WORK REQUIRED: Write out each line word for word. Drop pictures.

DATASET EXTRACT:
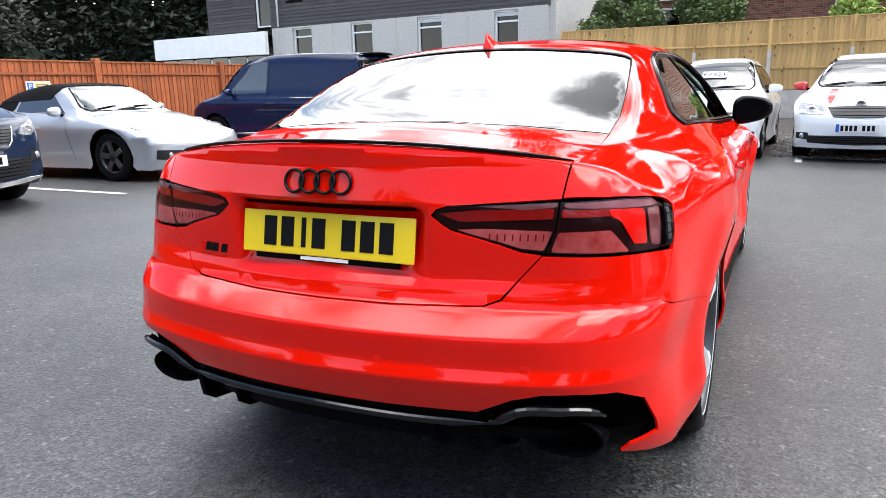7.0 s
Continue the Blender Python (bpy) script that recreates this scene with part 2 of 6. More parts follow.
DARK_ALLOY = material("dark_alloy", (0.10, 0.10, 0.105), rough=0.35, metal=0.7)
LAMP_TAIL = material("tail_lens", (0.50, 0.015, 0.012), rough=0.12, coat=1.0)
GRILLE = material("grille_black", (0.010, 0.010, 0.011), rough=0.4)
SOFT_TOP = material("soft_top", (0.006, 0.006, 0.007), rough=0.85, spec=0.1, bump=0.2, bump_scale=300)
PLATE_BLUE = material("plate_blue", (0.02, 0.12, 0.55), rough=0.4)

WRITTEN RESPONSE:
7.0 s
Continue the Blender Python (bpy) script that recreates this scene with part 2 of 6. More parts follow.
DARK_ALLOY = material("dark_alloy", (0.10, 0.10, 0.105), rough=0.35, metal=0.7)
LAMP_TAIL = material("tail_lens", (0.50, 0.015, 0.012), rough=0.12, coat=1.0)
GRILLE = material("grille_black", (0.010, 0.010, 0.011), rough=0.4)
SOFT_TOP = material("soft_top", (0.006, 0.006, 0.007), rough=0.85, spec=0.1, bump=0.2, bump_scale=300)
PLATE_BLUE = material("plate_blue", (0.02, 0.12, 0.55), rough=0.4)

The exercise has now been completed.